Прекрасной иллюстрацией к этой цитате из Сименона может служить классическая дуэль чести уже упомянутого апаша Мориса Пату, проходившая летом 1922 года. Пату по кличке Ужасный Шарль не поделил с другим апашем, Шарлем Аллеманжем по кличке Шарль Мокрушник, некую Луизу Расти, известную как Очаровашка Лулу. В июне 1922 года в газете «Нью-Йорк таймс» вышла посвящённая этому поединку заметка под заголовком «Осуждён за дуэль на ножах»: «Смертельная дуэль из-за женщины принесла тюремные сроки победителю, парижскому апашу Морису Пату и свидетелям поединка. Суд отверг доводы защиты, утверждавшей, что дуэли на ножах в преступном мире так же уважаемы, как шпага или пистолет в высших кругах».

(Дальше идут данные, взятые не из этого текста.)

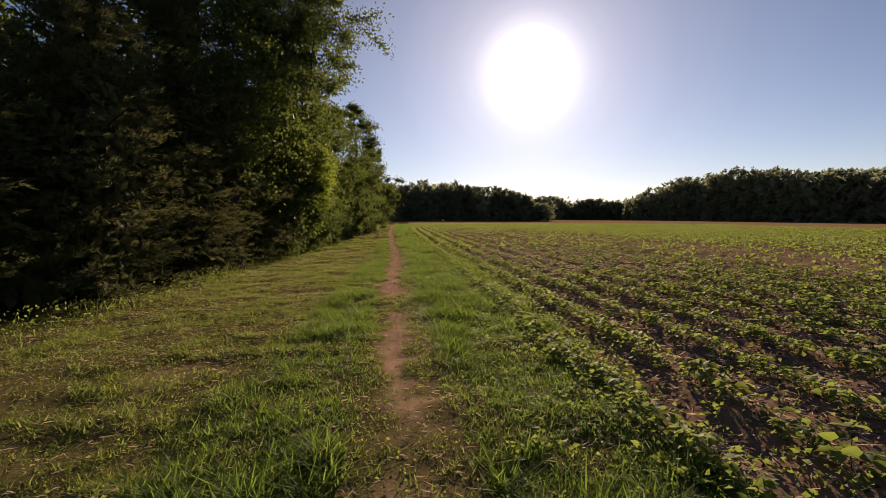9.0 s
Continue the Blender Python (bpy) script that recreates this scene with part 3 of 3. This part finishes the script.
pile = tagged(new("stone_pile"), "heap of broken grey stone beside the trees", "stone pile")
pile.location = (HX, HY, float(land(HX, HY)))
a = np.linspace(0, 2 * np.pi, 28, endpoint=False)
rings = [(0, 0, HH - .1)] + [(math.cos(w) * HR * f, math.sin(w) * 1.7 * f, HH * max(0, 1 - f) ** .8 - .1) for f in (.3, .6, .85, 1.02) for w in a]
tri = [(0, 1 + j, 1 + (j + 1) % 28) for j in range(28)]
quad = [(1 + 28 * i + j, 29 + 28 * i + j, 29 + 28 * i + (j + 1) % 28, 1 + 28 * i + (j + 1) % 28) for i in range(3) for j in range(28)]
child("heap_core", mesh_from("heap_core", rings, tri, quad, STONE), pile)
kinds = [stone_mesh(sr, s) for s in (.04, .05, .06, .075, .045, .055, .065, .038)]
for _ in range(290):
    f, w = math.sqrt(sr.uniform(0, 1.05)), sr.uniform(0, 2 * math.pi)
    sx, sy = math.cos(w) * HR * f, math.sin(w) * 1.7 * f
    st = child("stone", kinds[int(sr.integers(0, 8))], pile)
    st.matrix_local = Matrix.LocRotScale((sx, sy, float(heap(HX + sx, HY + sy)) - .06), Euler(tuple(sr.uniform(0, 6.28, 3))), (1, 1, 1))
ico = np.array([vt.co[:] for vt in kinds[0].vertices]) / .04
icof = np.array([pl.vertices[:] for pl in kinds[0].polygons])
n = 2200
f, w = np.sqrt(sr.uniform(0, 1.08, n)), sr.uniform(0, 2 * np.pi, n)
sx, sy = np.cos(w) * HR * f, np.sin(w) * 1.7 * f
size = sr.uniform(.025, .065, n)
rot = [np.array(Euler(tuple(e)).to_matrix()) for e in sr.uniform(0, 6.28, (n, 3))]
sv = np.concatenate([ico @ m.T * s + c for m, s, c in zip(rot, size, np.stack([sx, sy, heap(HX + sx, HY + sy) - .045], 1))])
sf = (icof[None] + (np.arange(n) * len(ico))[:, None, None]).reshape(-1, 3)
tagged(child("stone_rest", mesh_from("stone_rest", sv, sf, None, STONE), pile), "", "", "", "stuff")


def bunch(name, x, y, count, height, spread, mat, label, seed, lean=(.1, .6), width=(.003, .008), heads=0):
    """A bunch of grass; heads: how many bear a feathery seed head."""
    r = np.random.default_rng(seed)
    thing = tagged(new(name), label, "grass clump")
    z0 = float(land(x, y))
    thing.location = (x, y, z0)
    ox, oy = r.normal(0, spread, count), r.normal(0, spread, count)
    v, t, q = blades(ox, oy, height * r.uniform(.4, 1.05, count), r.uniform(*width, count), r.uniform(*lean, count), r, np.zeros(count), .03)
    child("foliage", mesh_from("foliage", v, t, q, mat), thing)
    for _ in range(heads):
        a, l = r.uniform(0, 6.28), height * r.uniform(.95, 1.35)
        e = np.array([math.cos(a) * l * .35, math.sin(a) * l * .35, l])
        pth = limb_path((r.normal(0, spread * .6), r.normal(0, spread * .6), 0), e, .06, r, 5)
        sv, sq = tube(pth, [.004, .0035, .003, .0025, .001], 4)
        stalk = child("stalk", mesh_from("stalk", sv, None, sq, STRAW), thing)
        hp = pth[-2] + (pth[-1] - pth[-2]) * r.uniform(-.3, 1.1, 40)[:, None]
        hv, ht = leaves(hp, (pth[-1] - pth[-2]) * 4 + r.normal(size=(40, 3)) * .5, .035, .008, r=r)
        child("seed_head", mesh_from("seed_head", hv, ht, None, DRY_GRASS), stalk)
    return thing


bunch("plume_grass", -4.75, 14.55, 130, .5, .12, DRY_GRASS, "tall thin brown grass clump with dry plumes beside the stones", 51, heads=16)
bunch("dry_grass_clump", -5.0, 13.75, 420, .4, .15, DRY_GRASS, "pale russet dry grass clump against the stone heap", 52, (.05, .5))
bunch("dry_grass_clump", -5.35, 13.2, 420, .32, .2, DRY_GRASS, "low russet dry grass at the foot of the stones", 53, (.1, .7))
bunch("dry_grass_clump", -4.4, 14.1, 240, .26, .2, DRY_GRASS, "low brown dry grass beside the plume grass", 54, (.2, .9))
bunch("tall_grass_clump", -5.75, 12.0, 700, .6, .26, TALL_GRASS, "tall broad-bladed green grass clump before the stones", 55, (.2, .8), (.012, .026))
bunch("tall_grass_clump", -5.2, 12.05, 420, .46, .2, TALL_GRASS, "broad-bladed green grass clump beside the worn track", 57, (.2, .9), (.012, .024))
bunch("tall_grass_clump", -6.45, 12.0, 500, .7, .3, TALL_GRASS, "tall bright green grass clump near the stones", 56, (.2, .8), (.012, .026))

# ---- trees along the left of the walk ----
EDGE = "trees along the field edge"
broad_tree(-6.1, 29.2, 11.4, 3.7, "large dark broad-leaved tree with open ragged top", 101, .2, .125, 270, 200, lean=(.3, .3), trunk=.3)
broad_tree(-5.0, 33.6, 12.2, 2.9, "tall broad-leaved tree leaning out over the grass", 102, .56, .115, 190, 200, lean=(1.1, .0), trunk=.2)
broad_tree(-4.7, 32.6, 9.0, 2.1, "dark broad-leaved tree hung with creepers", 122, .1, .115, 150, 190)
broad_tree(-7.3, 23.2, 3.6, 1.9, "dark shaded undergrowth shrub below the trees", 123, .02, .15, 50, 150, category="shrub")
broad_tree(-9.2, 22.4, 3.4, 1.9, "dark shaded undergrowth shrub beside a cedar", 124, .02, .15, 50, 150, category="shrub")
broad_tree(-12.6, 22.0, 4.4, 2.2, "dark leafy shrub closing the thicket", 125, .02, .16, 60, 150, category="shrub")
broad_tree(-9.6, 27.0, 7.6, 3.0, "mid-height shaded tree with spreading side boughs", 103, .05, .19, 80, 135)
broad_tree(-12.5, 26.5, 6.8, 3.0, "low leafy tree with sunlit top leaves", 104, .04, .2, 80, 120, VINE)
broad_tree(-16.5, 25.5, 6.8, 3.2, "low leafy tree at the end of the thicket", 105, .04, .21, 80, 115)
broad_tree(-19.9, 35, 11.5, 3.6, "tall dark tree standing behind the thicket", 106, .2, .24, 80, 120)
broad_tree(-10.3, 20.6, 4.3, 2.2, "bright green leafy shrub before the thicket", 107, .03, 0.17, 60, 150, VINE, category="shrub")
broad_tree(-14.5, 20.5, 5.2, 2.8, "dense shrub with light green outer leaves", 108, .03, .2, 70, 110, category="shrub")
broad_tree(-20.5, 20.5, 6.2, 3.4, "dense leafy thicket tree with light top", 109, .03, .23, 70, 110)
cedar_tree(-6.7, 21.4, 6.3, 2.0, "dark feathery cedar reaching to the ground", 201)
cedar_tree(-6.2, 25.0, 9.4, 2.4, "tall dark feathery cedar with drooping sprays", 202)
cedar_tree(-6.3, 28.6, 8.6, 2.3, "dark cedar standing among broad-leaved trees", 203)
cedar_tree(-5.6, 23.2, 7.0, 1.7, "dark young cedar at the edge of the grass", 206)
cedar_tree(-5.5, 26.8, 8.2, 1.9, "dark cedar with sprays brushing the grass", 207)
cedar_tree(-5.4, 30.2, 7.4, 1.75, "feathery cedar beside vine-hung shrubs", 208)
cedar_tree(-5.3, 32.0, 5.6, 1.5, "dark cedar hiding the feet of taller trees", 209)
cedar_tree(-7.9, 18.8, 5.2, 1.9, "dark cedar in deep shade", 204)
broad_tree(-4.9, 28.4, 6.4, 1.1, "leafy sapling with slender dark leaves", 110, .45, .085, 50, 130, OAK, category="sapling")
broad_tree(-4.6, 34.8, 4.7, 1.05, "vine-covered shrub with bright yellow-green leaves", 111, .22, .105, 75, 170, VINE, lean=(1.1, -.2), category="shrub", trunk=.05)
broad_tree(-5.0, 33.3, 6.9, 1.2, "tree hung with a curtain of sunlit vine leaves", 126, .5, .12, 55, 150, VINE, trunk=.12)
broad_tree(-4.9, 31.4, 2.5, .8, "low dark shrub at the foot of the cedars", 128, .02, .09, 40, 170, category="shrub", trunk=.05)
broad_tree(-4.75, 33.0, 2.3, .75, "low dark shrub under the vine curtain", 129, .02, .09, 40, 170, category="shrub", trunk=.05)
broad_tree(-5.1, 35.6, 3.0, 1.0, "low leafy shrub between taller ones", 130, .02, .1, 45, 170, category="shrub", trunk=.05)
broad_tree(-4.6, 34.4, 3.4, 1.3, "dark shaded shrub under the vine", 127, .03, .1, 60, 190, OAK, category="shrub", trunk=.08)
broad_tree(-4.5, 37.0, 4.6, 1.6, "rounded shrub with pale sunlit leaves", 112, .04, .1, 80, 230, OAK, category="shrub")
broad_tree(-4.9, 37.5, 8.2, 2.4, "broad-leaved tree rising behind the shrubs", 113, .1, .125, 110, 200)
broad_tree(-4.9, 41.5, 4.6, 1.9, "rounded sunlit shrub at the edge of the grass", 114, .03, .12, 60, 230, category="shrub")
broad_tree(-4.8, 45.5, 9.0, 2.6, "tall tree with ragged crown", 115, .08, .14, 100, 210)
broad_tree(-4.2, 49.5, 5.6, 2.1, "leafy shrub at the foot of the trees", 116, .03, .14, 60, 220, category="shrub")
broad_tree(-4.0, 54.5, 11.2, 3.0, "tall tree with a dark ragged crown", 117, .08, .16, 100, 210)
broad_tree(-4.2, 60.5, 7.5, 2.7, "leafy tree with low crown", 118, .03, .16, 70, 210)
broad_tree(-3.4, 66.5, 9.4, 3.1, "rounded tree where the wood line ends", 119, .04, .18, 80, 210)
broad_tree(-6.5, 76, 9.0, 3.2, "farther tree of the wood line", 120, .04, 0.28, 60, 135)
broad_tree(-8.5, 88, 9.5, 3.6, "farther rounded tree of the wood line", 121, .04, 0.31, 60, 120)


# ---- woods ----
def wood(name, trees, per, leaf, mat, label, seed, lumps=17, squash=.85, heart=0):
    """Close-standing far trees: rows of x, y, foot height, height, half width."""
    r = np.random.default_rng(seed)
    C, R = [], []
    for x, y, z, h, w in trees:
        for _ in range(lumps):
            f = r.uniform(.0, .96)
            a = r.uniform(0, 6.283)
            k = w * math.sqrt(1 - f ** 5) * math.sqrt(r.uniform(.1, 1))
            C.append((x + math.cos(a) * k, y + math.sin(a) * k, z + f * h))
            R.append(w * r.uniform(.3, .5) * (.6 if f > .8 else 1))
    v, t = clump_leaves(np.array(C), np.array(R), per, leaf, .75, r, .1, squash)
    if heart:
        # the dense inside of each tree
        H = np.array([(x, y, z + f * h * .8) for x, y, z, h, w in trees for f in (.08, .28, .5, .72, .92)])
        W = np.repeat([w for *_, w in trees], 5)
        hv, ht = clump_leaves(H, W * .55, 7, heart, .85, r, .1, .7)
        v, t = np.concatenate([v, hv]), np.concatenate([t, ht + len(v)])
    tagged(new(name, mesh_from(name, v, t, None, mat)), label, "woods", "", "stuff")


wr = np.random.default_rng(61)
back = []
for y in np.arange(23, 96, 3.0):
    for x in np.arange(-9, -30, -3.4):
        if x > -13 and y < 27:
            continue
        X, Y = x + wr.normal(0, .7) - max(0, (y - 60) * .06), y + wr.normal(0, .7)
        back.append((X, Y, float(land(X, Y)), wr.uniform(5.4, 8.2) if y > 30 else wr.uniform(4.6, 6.0), wr.uniform(1.9, 2.5)))
for y in np.arange(20.5, 62, 2.3):
    X = -7.9 + wr.normal(0, .3)
    back.append((X, y, float(land(X, y)), wr.uniform(4.4, 5.8), wr.uniform(1.3, 1.6)))
for x in np.arange(-24, -60, -4):
    for y in (17, 22, 28):
        back.append((x, y, 0, wr.uniform(5, 7), 2.6))
wood("woods_interior", back, 24, .4, OAK, "dense shaded woods behind the edge trees", 62)

# the three far woods share the leaf colours paled for haze
left = []
for x in np.arange(-70, 54, 2.9):
    for y in (190, 196, 202):
        h = np.interp(x, [-70, 0, 12, 30, 40, 47, 54], [14.6, 14.3, 14.6, 13.2, 12.2, 9.6, 4.5]) * wr.uniform(.93, 1.05)
        left.append((x + wr.normal(0, .8), y + wr.normal(0, 1), float(land(x, y)), h, wr.uniform(2.6, 3.4)))
wood("far_woods", left, 38, .9, HAZE_PALED_LEAF, "dark woods in haze-paled colours closing the far end of the field", 63, heart=2.4)
low = []
for x in np.arange(72, 200, 5):
    h = np.interp(x, [92, 106, 114, 124, 133, 150, 165, 178, 200], [16, 18, 19, 15, 13.5, 16, 14, 16, 18]) * wr.uniform(1.04, 1.16)
    low.append((x, 380 + wr.normal(0, 3), float(land(x, 380)), h, wr.uniform(5, 6.5)))
    low.append((x + 3, 390 + wr.normal(0, 3), float(land(x, 390)), h * .9, 6))
wood("distant_woods", low, 34, 1.7, HAZE_PALED_LEAF, "low distant woods beyond the gap", 64, heart=4.5)
right = []
y = 40.0
while y < 352:
    for k, back_off in enumerate((0, 7, 14)):
        h = np.interp(y, [40, 96, 113, 131, 158, 163, 181, 197, 241, 264, 298, 330, 352], [11, 13.5, 15, 19.2, 20, 19.4, 21.4, 21.3, 27.5, 25, 25.8, 20, 15]) * wr.uniform(.93, 1.04)
        X = 165 + back_off + wr.normal(0, 1.2)
        right.append((X, y + wr.normal(0, 1), float(land(X, y)), h + .3, wr.uniform(3.4, 4.6)))
    y += 3.6
wood("right_hand_woods", right, 19, 1.4, HAZE_PALED_LEAF, "tall dark woods along the side of the field", 65, heart=3.2)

Согласно показаниям свидетелей этой дуэли, поединок проходил согласно правилам, в соответствии с кодексом чести и с соблюдением всех дуэльных норм. Секунданты на месте заточили и раздали противникам одинаковые ножи.

Какое-то время после начала боя никто из дуэлянтов не имел преимущества, пока Аллеманж не совершил роковую ошибку, попытавшись ударить своего противника ногой в живот. Опытный боец Пату тут же воспользовался этой оплошностью, налетел на соперника и нанёс ему несколько ударов ножом, ставших для Аллеманжа фатальными. Все участники этой дуэли были арестованы. И хотя адвокаты Пату пригласили на суд немало уважаемых людей, потвердивших, что поединок проходил согласно классическим дуэльным правилам, и сам апаш, и секунданты этой дуэли были приговорены к двум годам заключения каждый. Организатор поединка также не избежал наказания и получил шесть месяцев тюрьмы. Столь мягкие наказания участникам дуэли объясняются тем, что этот процесс вызвал широкий резонанс и привлёк внимание всей Франции. В результате на суд было оказано давление, аргументированное тем, что оба апаша дрались согласно древним кодексам чести и оба соблюдали дуэльные нормы и правила.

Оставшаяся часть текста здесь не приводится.